Identify each line below containing the string "that" and copy it.
## start
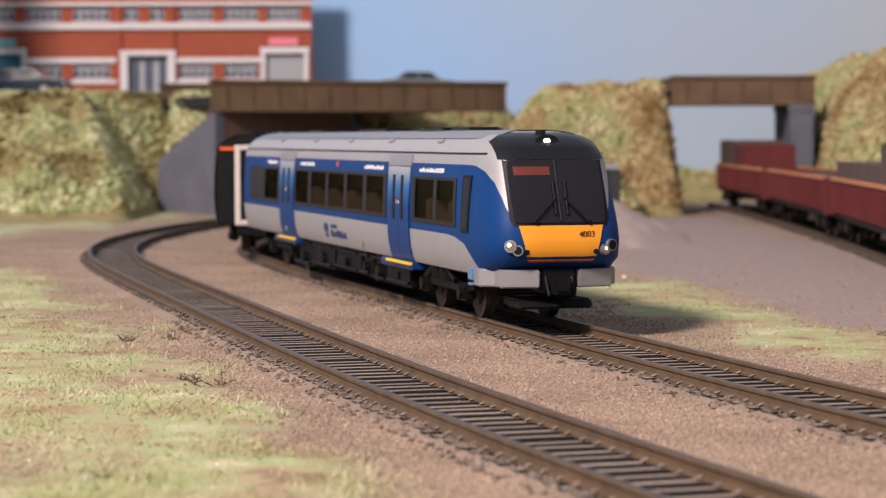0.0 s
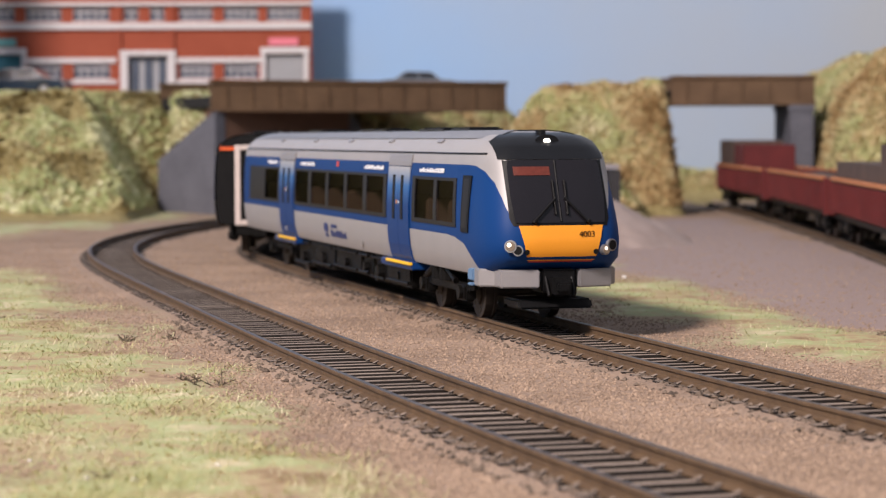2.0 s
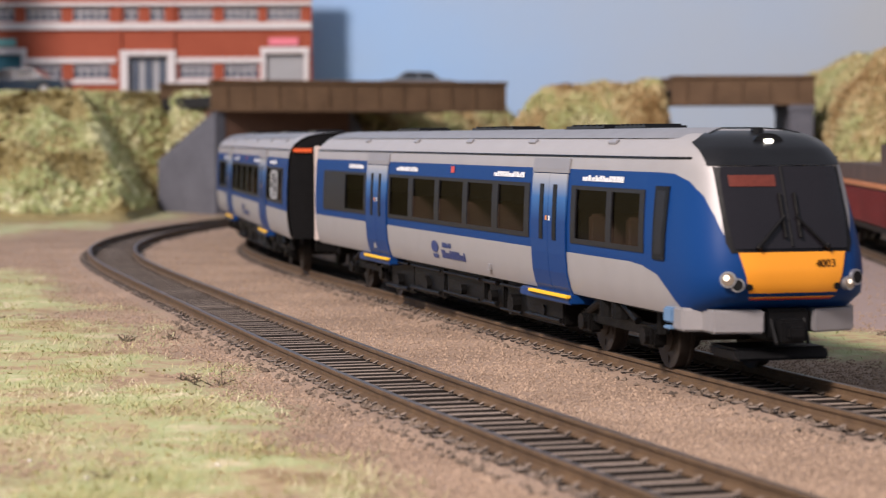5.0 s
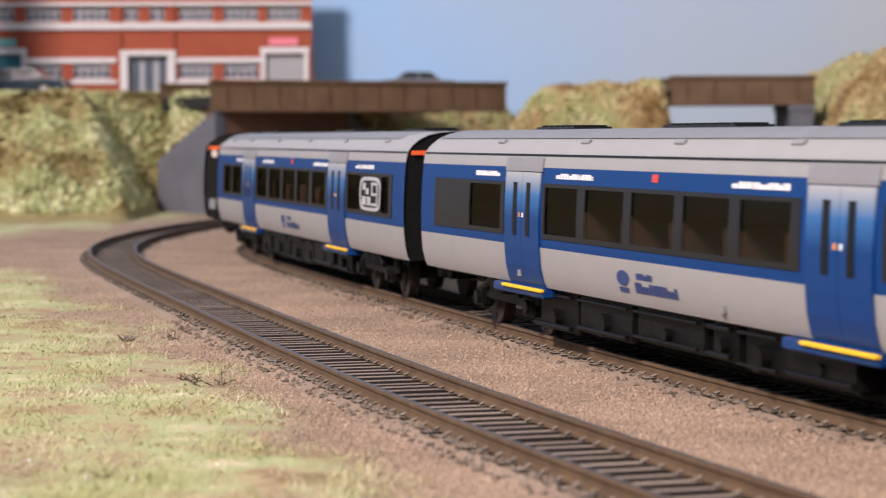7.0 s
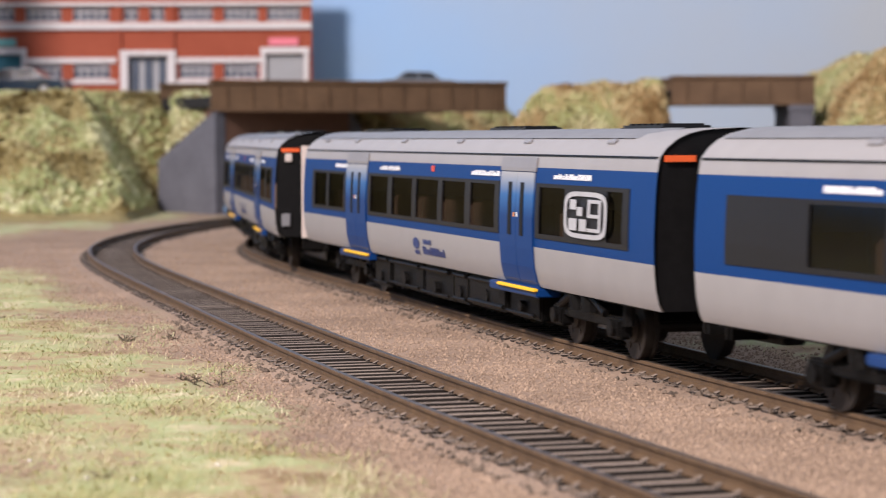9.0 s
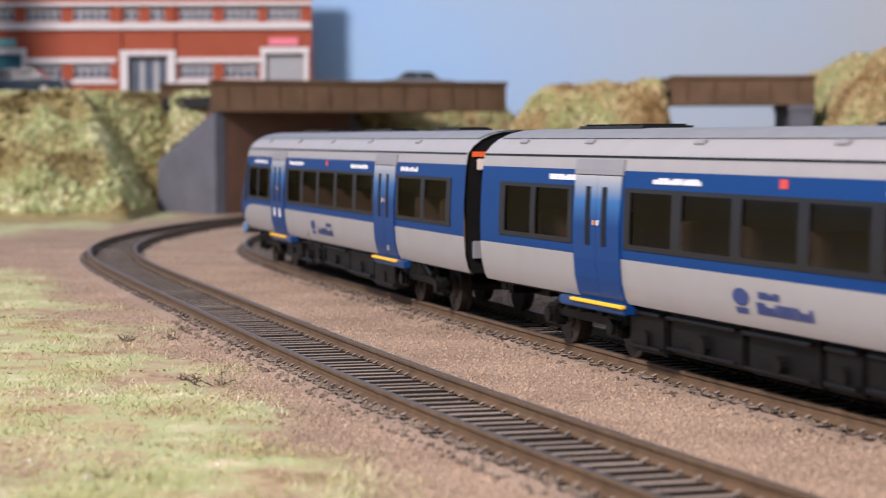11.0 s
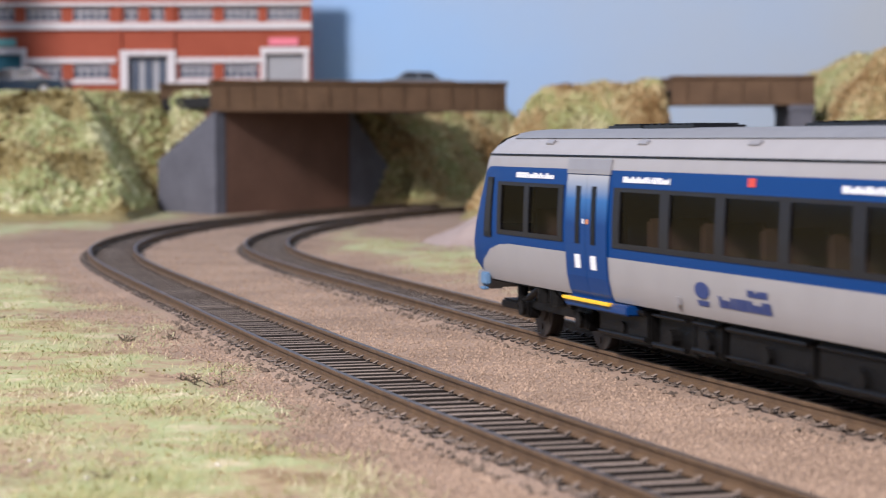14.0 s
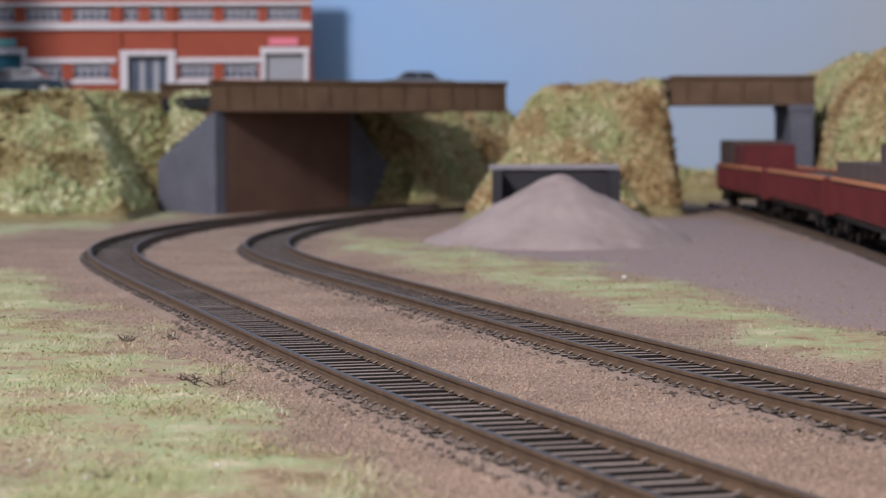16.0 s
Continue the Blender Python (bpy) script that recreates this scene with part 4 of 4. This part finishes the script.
# ---- red wagons on the siding ----
def wagon(u, tall, seed, label):
    """A bogie open wagon: ribbed red sides, orange lip, brown inside, bogies."""
    x, y, h = siding(u)
    e = thing("open_wagon", label, "railway wagon", "red wagons on the siding", pose(x * MM, y * MM, 0, 0, 0, 90 - math.degrees(h)))
    L, W, Z0, Z1 = 235.0, 16.5, 13.6, 25.2
    boxed("floor", (1, L - 1, -W + 1, W - 1, Z0 - 1.5, Z0), wagon_brown, e)
    for s in (-1, 1):
        n = 6
        for k in range(n):
            a, b = 1 + (L - 2) * k / n, 1 + (L - 2) * (k + 1) / n
            p = boxed("side_panel", (a + 0.4, b - 0.4, *sorted((s * W, s * (W - 1.2))), Z0, Z1), wagon_red, e, 0.2, "ribbed dull red side panel")
            for j in range(4):
                r = a + (b - a) * (j + 0.5) / 4
                boxed("rib", (r - 0.7, r + 0.7, *sorted((s * (W + 0.9), s * (W + 0.05))), Z0 - 1, Z1 - 0.6), wagon_red, p)
            boxed("lip", (a + 0.5, b - 0.5, *sorted((s * (W + 0.8), s * (W - 1.6))), Z1 + 0.05, Z1 + 1.7), wagon_lip, p, 0.3, "weathered orange top lip")
    for x0, x1 in ((0, 1.2), (L - 1.2, L)):
        boxed("end_panel", (x0, x1, -W, W, Z0 - 3, Z1 + 1), wagon_red, e, 0.2, "red end panel")
    bm = bmesh.new()
    rng = random.Random(seed)
    nx, ny = 24, 8
    grid = [[bm.verts.new((2 + (L - 4) * i / nx, -W + 2 + (2 * W - 4) * j / ny, Z1 - 2 + 1.5 * rng.random() + 1.2 * math.sin(i * 0.7 + seed))) for j in range(ny + 1)] for i in range(nx + 1)]
    for i in range(nx):
        for j in range(ny):
            bm.faces.new((grid[i][j], grid[i + 1][j], grid[i + 1][j + 1], grid[i][j + 1]))
    part("load", bm, wagon_brown, e, "brown spoil load", smooth=True)
    for x0, x1, hi, mat in tall:
        boxed("load_block", (x0, x1, -W + 1.6, W - 1.6, Z1 - 3, hi), mat, e, 0.5, "squared block of the load")
    boxed("sole_bar", (1, L - 1, -W + 2, W - 2, 9.5, 11.4), frame_black, e)
    for c in (26, L - 26):
        bm = bmesh.new()
        for s in (-1, 1):
            box(bm, c - 18, c + 18, *sorted((s * 11.4, s * 13.2)), 5.2, 8.6, 0.5)
            for a in (-12, 12):
                box(bm, c + a - 3, c + a + 3, *sorted((s * 11, s * 14.2)), 4, 9, 0.5)
        box(bm, c - 4, c + 4, -11, 11, 6, 9.6)
        b = part("bogie", bm, frame_black, e)
        for a in (-12, 12):
            bm = bmesh.new()
            for s in (-1, 1):
                rod(bm, (c + a, s * 7.4, 6), (c + a, s * 9.6, 6), 6.0, 24)
                rod(bm, (c + a, s * 9.6, 6), (c + a, s * 14.6, 6), 1.5, 10)
            rod(bm, (c + a, -9, 6), (c + a, 9, 6), 1.0, 8)
            part("wheelset", bm, metal_wheel, b, "dull steel wheelset")
    for c in (60, 74, 88, 102, 116):
        bm = bmesh.new()
        box(bm, c - 0.7, c + 0.7, -14.6, -13.4, 4, 10)
        rod(bm, (c, -14, 4.2), (c + 4, -14, 9), 0.5, 6)
        part("brake_gear", bm, metal_wheel, e)
    for x0 in (-1.6, L + 0.1):
        for s in (-8, 8):
            bm = bmesh.new()
            rod(bm, (x0, s, 12.2), (x0 + 1.5, s, 12.2), 1.6, 12)
            part("buffer", bm, frame_black, e)
    return e


wagon(-163, [(6, 228, 41, wagon_brown)], 1, "dull red open bogie wagon with a high brown load")
wagon(77, [(6, 82, 41, wagon_brown), (82.3, 229, 33.3, wagon_brown)], 2, "dull red open bogie wagon with a stepped brown load")
wagon(317, [], 3, "dull red open bogie wagon with a low grey-brown load")
wagon(557, [(100, 148, 39.2, wagon_red), (152, 231, 41.5, wagon_brown)], 4, "dull red open bogie wagon with red and brown blocks")


# ---- loose cover: grass fibres, ballast grain, stones ----
def fibres():
    rng = random.Random(77)
    verts, faces = [], []
    n = 0
    while n < 72000:
        if rng.random() < 0.72:
            y = 250 + 560 * rng.random() ** 1.5
            x = rng.uniform(-0.21 * y - 12, 12)
        else:
            y = rng.uniform(440, 1060)
            x = rng.uniform(-50, 125)
        g = green(x, y)
        g *= max(0.12, min(1.0, 0.62 + 1.5 * noise.noise((x / 16, y / 22, 5))))
        if g < 0.1 or rng.random() > g or to_track(x, y) < 19:
            n += 0.2
            continue
        n += 1
        z = level(x, y, 40.0)
        t, up = rng.uniform(0, math.tau), rng.uniform(0.02, 0.8)
        l = rng.uniform(0.9, 3.4)
        d = Vector((math.cos(t), math.sin(t), up)).normalized() * l
        w = Vector((-math.sin(t), math.cos(t), 0)) * rng.uniform(0.045, 0.1)
        o = Vector((x, y, z - 0.1))
        b = len(verts)
        verts += [tuple(o - w), tuple(o + w), tuple(o + d)]
        faces.append((b, b + 1, b + 2))
    tagged(mesh_of("static_grass", verts, faces, fibre_mat), "short straw-green static grass fibres", "grass", kind="stuff")


def grains(name, n, pick, r0, r1, mat, label, seed):
    rng = random.Random(seed)
    verts, faces = [], []
    tri = [(0, 2, 4), (2, 1, 4), (1, 3, 4), (3, 0, 4), (2, 0, 5), (1, 2, 5), (3, 1, 5), (0, 3, 5)]
    done = 0
    while done < n:
        spot = pick(rng)
        if spot is None:
            continue
        done += 1
        x, y, z = spot
        r = rng.uniform(r0, r1) * (0.6 + 0.4 * rng.random())
        t = rng.uniform(0, math.tau)
        c, s = math.cos(t), math.sin(t)
        b = len(verts)
        for px, py, pz in ((1, 0, 0), (-1, 0, 0), (0, 1, 0), (0, -1, 0), (0, 0, 1), (0, 0, -1)):
            k = r * rng.uniform(0.6, 1.3)
            verts.append((x + (px * c - py * s) * k, y + (px * s + py * c) * k, z + pz * k * 0.75))
        faces += [(b + i, b + j, b + l) for i, j, l in tri]
    tagged(mesh_of(name, verts, faces, mat), label, "gravel", kind="stuff")


def on_earth(rng):
    y = 245 + 960 * rng.random() ** 2.1
    x = rng.uniform(-0.21 * y - 5, 0.21 * y + 8)
    g = green(x, y)
    d = to_track(x, y)
    if g > 0.55 or d < 15 or YARD_MAP[cell(x, y)] > rng.uniform(0.3, 1.2):
        return None
    return x, y, level(x, y, d) + 0.05


def beside_track(rng):
    k = rng.choice("ab")
    u = rng.uniform(-20, 420 if k == "a" else 600)
    off = rng.choice((-1, 1)) * (10.2 + 6.5 * rng.random() ** 1.6)
    if rng.random() < 0.4:
        off = rng.choice((-1, 1)) * 7.8 * rng.random() ** 0.5
    x, y, _ = LINES[k](u, off)
    return x, y, (-3.5 - 0.8 * rng.random() if abs(off) < 8.1 else -2.7 if abs(off) < 12.5 else -3.1)


fibres()
grains("fine_ballast", 66000, on_earth, 0.2, 0.6, grain_mat, "fine brown scatter between the tracks", 5)
grains("track_ballast", 11000, beside_track, 0.3, 1.0, stone_mat, "dark loose ballast stones round the sleepers", 6)


def on_lawn(n, seed):
    rng = random.Random(seed)
    out = []
    while len(out) < n:
        if rng.random() < 0.75:
            y = 250 + 560 * rng.random() ** 1.4
            x = rng.uniform(-0.21 * y - 12, 12)
        else:
            y, x = rng.uniform(440, 1060), rng.uniform(-50, 125)
        if green(x, y) > rng.uniform(0.3, 0.9) and to_track(x, y) > 19 and noise.noise((x / 13, y / 13, 2)) > 0.02:
            out.append((x, y, level(x, y, 40.0)))
    return out


tuft_mat = flock("olive_lawn_tuft", [(0.36, (0.12, 0.085, 0.035)), (0.5, (0.24, 0.20, 0.085)), (0.64, (0.36, 0.34, 0.15)), (0.85, (0.50, 0.46, 0.25))], 60, 0.3)
clumps("lawn_tufts", on_lawn(1100, 8), tuft_mat, "ragged olive and brown tufts in the grass", 27, 0.2, 0.6)


# pale chips beside the lines; the four smallest stand for glints in the grass
def chip(x, y, r, mat, label):
    bm = bmesh.new()
    bmesh.ops.create_icosphere(bm, subdivisions=1, radius=r)
    rng = random.Random(int(x * 10))
    for v in bm.verts:
        v.co *= rng.uniform(0.6, 1.3)
        v.co.z *= 0.6
        v.co += Vector((x, y, level(x, y) + r * 0.45))
    tagged(part("stone_chip", bm, mat), label, "stone", "pale chips")


pale = material("pale_chip", (0.75, 0.72, 0.68), vary=0.1)
for x, y, r in ((26, 512, 1.2), (40.5, 466, 0.9), (50, 432, 1.5), (-33, 540, 1.1), (3, 588, 1.0), (-60, 326, 0.45), (-49, 308, 0.5), (-42, 304, 0.55), (-32, 318, 0.45), (60, 745, 1.1)):
    chip(x, y, r, pale, "small pale chip: stone on the earth, bright glint in the grass")


# ---- dry twigs in the grass ----
def twig(x, y, size, seed):
    rng = random.Random(seed)
    bm = bmesh.new()
    z = level(x, y, 40.0)
    for _ in range(9):
        t = rng.uniform(0, math.tau)
        a = Vector((x + rng.uniform(-1, 1) * size, y + rng.uniform(-1, 1) * size, z))
        b = a + Vector((math.cos(t), math.sin(t), rng.uniform(0.1, 1.1))) * size * rng.uniform(0.5, 1.1)
        rod(bm, a, b, 0.14, 5, 0.07)
        for _ in range(3):
            c = a.lerp(b, rng.uniform(0.3, 0.9))
            d = c + Vector((rng.uniform(-1, 1), rng.uniform(-1, 1), rng.uniform(0, 1))) * size * 0.4
            rod(bm, c, d, 0.09, 4, 0.04)
    tagged(part("dry_twig", bm, twig_mat), "dark dry twig lying in the grass", "twig", "dry twigs")


twig_mat = material("dark_twig", (0.085, 0.065, 0.042), vary=0.3)
for k, (x, y, s) in enumerate(((-44, 428, 2.8), (-49, 434, 1.8), (-118, 590, 2.2), (-74, 520, 2.4), (-47, 310, 1.2), (104, 523, 2.2), (-64, 530, 1.6))):
    twig(x, y, s, k)
# ---- movement ----
WAY = [(0.0, 339.2), (2.0, 339.2), (2.2, 336.4), (2.5, 326.6), (3.0, 306.0), (3.5, 286.0), (4.0, 264.2), (4.2, 256.8), (5.2, 200.0), (6.3, 130.5), (6.5, 116.0), (7.0, 79.0), (7.5, 40.5), (8.0, -3.5), (8.5, -53.5), (9.0, -103.0), (9.2, -122.0), (10.3, -234.0), (11.3, -341.0), (11.5, -363.0), (12.0, -417.0), (12.5, -470.5), (13.0, -520.5), (13.5, -574.5), (14.0, -626.5), (14.5, -679.0), (15.0, -730.7), (15.5, -780.7), (16.0, -832.0)]
PITCH = 333.2
PIVOT = 55.0


def smooth_way(t):
    """Where the leading nose is, by a cubic through the rows of WAY that never overshoots."""
    ts, us = [r[0] for r in WAY], [r[1] for r in WAY]
    i = max(0, min(len(ts) - 2, sum(1 for a in ts if a <= t) - 1))

    def slope(j):
        if j in (0, len(ts) - 1):
            return 0.0 if j == 0 else (us[j] - us[j - 1]) / (ts[j] - ts[j - 1])
        a, b = (us[j] - us[j - 1]) / (ts[j] - ts[j - 1]), (us[j + 1] - us[j]) / (ts[j + 1] - ts[j])
        return 2 * a * b / (a + b) if a * b > 0 else 0.0
    h = ts[i + 1] - ts[i]
    k = (t - ts[i]) / h
    return (us[i] * (2 * k ** 3 - 3 * k ** 2 + 1) + us[i + 1] * (3 * k ** 2 - 2 * k ** 3)
            + h * slope(i) * (k ** 3 - 2 * k ** 2 + k) + h * slope(i + 1) * (k ** 3 - k ** 2))


def car_pose(u, k, back=False):
    """Car k with its pivots on the line; back: its cab looks away from the camera."""
    f = u + k * PITCH - (2.0 if k == 2 else 0.0) + PIVOT
    ax, ay, _ = centre("b", f)
    bx, by, _ = centre("b", f + CAR - 2 * PIVOT)
    n = math.hypot(ax - bx, ay - by)
    dx, dy = (ax - bx) / n, (ay - by) / n
    x, y = ax + dx * PIVOT, ay + dy * PIVOT
    turn = math.degrees(math.atan2(dy, dx))
    if back:
        x, y, turn = x - dx * CAR, y - dy * CAR, turn + 180
    return pose(x * MM, y * MM, 0, 0, 0, turn)


def motions():
    times = [k * 0.2 for k in range(81)]
    for car, k, back in ((lead_car, 0, False), (mid_car, 1, False), (rear_car, 2, True)):
        walk(car, [(t, car_pose(smooth_way(t), k, back)) for t in times])
        for b in car.children:
            for w in b.children:
                if w.name.startswith("wheelset"):
                    home = w.location.copy()
                    rows = []
                    for n in range(241):
                        t = n / 15
                        roll = (smooth_way(0) - smooth_way(t)) / 6.2 * (-1 if back else 1)
                        rows.append((t, Matrix.Translation(home) @ Matrix.Rotation(roll, 4, "Y")))
                    walk(w, rows)


motions()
## end
ANSWER FOR THIS EXERCISE:
Continue the Blender Python (bpy) script that recreates this scene with part 4 of 4. This part finishes the script.
    """Where the leading nose is, by a cubic through the rows of WAY that never overshoots."""